## Work to be completed
Without including any images, repeat the data exactly.

## Data lines
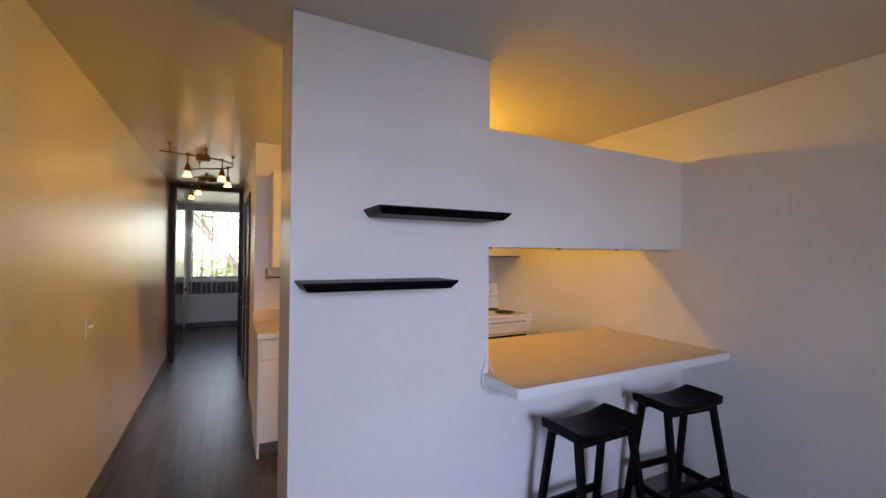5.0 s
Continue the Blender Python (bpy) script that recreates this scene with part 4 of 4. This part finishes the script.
leafy_tree(6.4, -10.6, -1.2, 0, 2.5, 2.3, 11, 5500, "green leafy courtyard tree beyond the parapet")
leafy_tree(8.6, -11.9, -1.2, 0, 2.6, 2.4, 17, 4000, "green leafy courtyard tree beyond the parapet")
leafy_tree(-0.25, 11.6, 1.1, 0, 2.6, 2.6, 23, 900, "pale-barked tree outside the bedroom window", 0.07, 0.35, PALE_BARK)
leafy_tree(1.6, 14.5, -0.6, 0, 2.2, 3.2, 29, 2200, "green leafy tree outside the bedroom window", 0.09)
leafy_tree(-2.4, 15.5, -0.8, 0, 2.0, 3.0, 31, 2000, "green leafy tree outside the bedroom window", 0.09)

# ---- floor planks ----
rp = random.Random(12)
PW, PL = 0.178, 1.22


def plank_mesh(w, l):
    bm = bmesh.new()
    g, e = 0.0002, 0.0005
    lo = [bm.verts.new((x, y, -0.006)) for x, y in ((g, g), (w - g, g), (w - g, l - g), (g, l - g))]
    mi = [bm.verts.new((x, y, -0.0004)) for x, y in ((g, g), (w - g, g), (w - g, l - g), (g, l - g))]
    hi = [bm.verts.new((x, y, 0.0)) for x, y in ((g + e, g + e), (w - g - e, g + e), (w - g - e, l - g - e), (g + e, l - g - e))]
    bm.faces.new(hi)
    for a, b in ((lo, mi), (mi, hi)):
        for k in range(4):
            bm.faces.new((a[k], a[(k + 1) % 4], b[(k + 1) % 4], b[k]))
    me = bpy.data.meshes.new("plank")
    bm.to_mesh(me)
    bm.free()
    me.materials.append(PLANK)
    return me


shared = {}


def plank(x, y, w, l):
    key = (round(w, 4), round(l, 3))
    if key not in shared:
        shared[key] = plank_mesh(w, l)
    o = new("plank", shared[key])
    o.location = (x, y, 0)
    o.parent = floor


def strip(x0, x1, y0, y1, start):
    x, i = x0, 0
    while x < x1 - 0.01:
        w = min(PW, x1 - x)
        y = y0
        l = PL * ((start + i * 0.37) % 0.85 + 0.15)
        while y < y1 - 0.005:
            ll = min(l, y1 - y)
            if y1 - y - ll < 0.06:
                ll = y1 - y
            plank(x, y, w, round(ll, 3))
            y += ll
            l = PL
        x += PW
        i += 1


strip(XL, XR, YB, YF, 0.21)
strip(XL, 0.0, YF, YE, 0.55)
strip(0.0, XR, 0.33, KY, 0.4)
strip(XL, XR, YE, YW, 0.1)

## Completed exercise
5.0 s
Continue the Blender Python (bpy) script that recreates this scene with part 4 of 4. This part finishes the script.
leafy_tree(6.4, -10.6, -1.2, 0, 2.5, 2.3, 11, 5500, "green leafy courtyard tree beyond the parapet")
leafy_tree(8.6, -11.9, -1.2, 0, 2.6, 2.4, 17, 4000, "green leafy courtyard tree beyond the parapet")
leafy_tree(-0.25, 11.6, 1.1, 0, 2.6, 2.6, 23, 900, "pale-barked tree outside the bedroom window", 0.07, 0.35, PALE_BARK)
leafy_tree(1.6, 14.5, -0.6, 0, 2.2, 3.2, 29, 2200, "green leafy tree outside the bedroom window", 0.09)
leafy_tree(-2.4, 15.5, -0.8, 0, 2.0, 3.0, 31, 2000, "green leafy tree outside the bedroom window", 0.09)

# ---- floor planks ----
rp = random.Random(12)
PW, PL = 0.178, 1.22


def plank_mesh(w, l):
    bm = bmesh.new()
    g, e = 0.0002, 0.0005
    lo = [bm.verts.new((x, y, -0.006)) for x, y in ((g, g), (w - g, g), (w - g, l - g), (g, l - g))]
    mi = [bm.verts.new((x, y, -0.0004)) for x, y in ((g, g), (w - g, g), (w - g, l - g), (g, l - g))]
    hi = [bm.verts.new((x, y, 0.0)) for x, y in ((g + e, g + e), (w - g - e, g + e), (w - g - e, l - g - e), (g + e, l - g - e))]
    bm.faces.new(hi)
    for a, b in ((lo, mi), (mi, hi)):
        for k in range(4):
            bm.faces.new((a[k], a[(k + 1) % 4], b[(k + 1) % 4], b[k]))
    me = bpy.data.meshes.new("plank")
    bm.to_mesh(me)
    bm.free()
    me.materials.append(PLANK)
    return me


shared = {}


def plank(x, y, w, l):
    key = (round(w, 4), round(l, 3))
    if key not in shared:
        shared[key] = plank_mesh(w, l)
    o = new("plank", shared[key])
    o.location = (x, y, 0)
    o.parent = floor


def strip(x0, x1, y0, y1, start):
    x, i = x0, 0
    while x < x1 - 0.01:
        w = min(PW, x1 - x)
        y = y0
        l = PL * ((start + i * 0.37) % 0.85 + 0.15)
        while y < y1 - 0.005:
            ll = min(l, y1 - y)
            if y1 - y - ll < 0.06:
                ll = y1 - y
            plank(x, y, w, round(ll, 3))
            y += ll
            l = PL
        x += PW
        i += 1


strip(XL, XR, YB, YF, 0.21)
strip(XL, 0.0, YF, YE, 0.55)
strip(0.0, XR, 0.33, KY, 0.4)
strip(XL, XR, YE, YW, 0.1)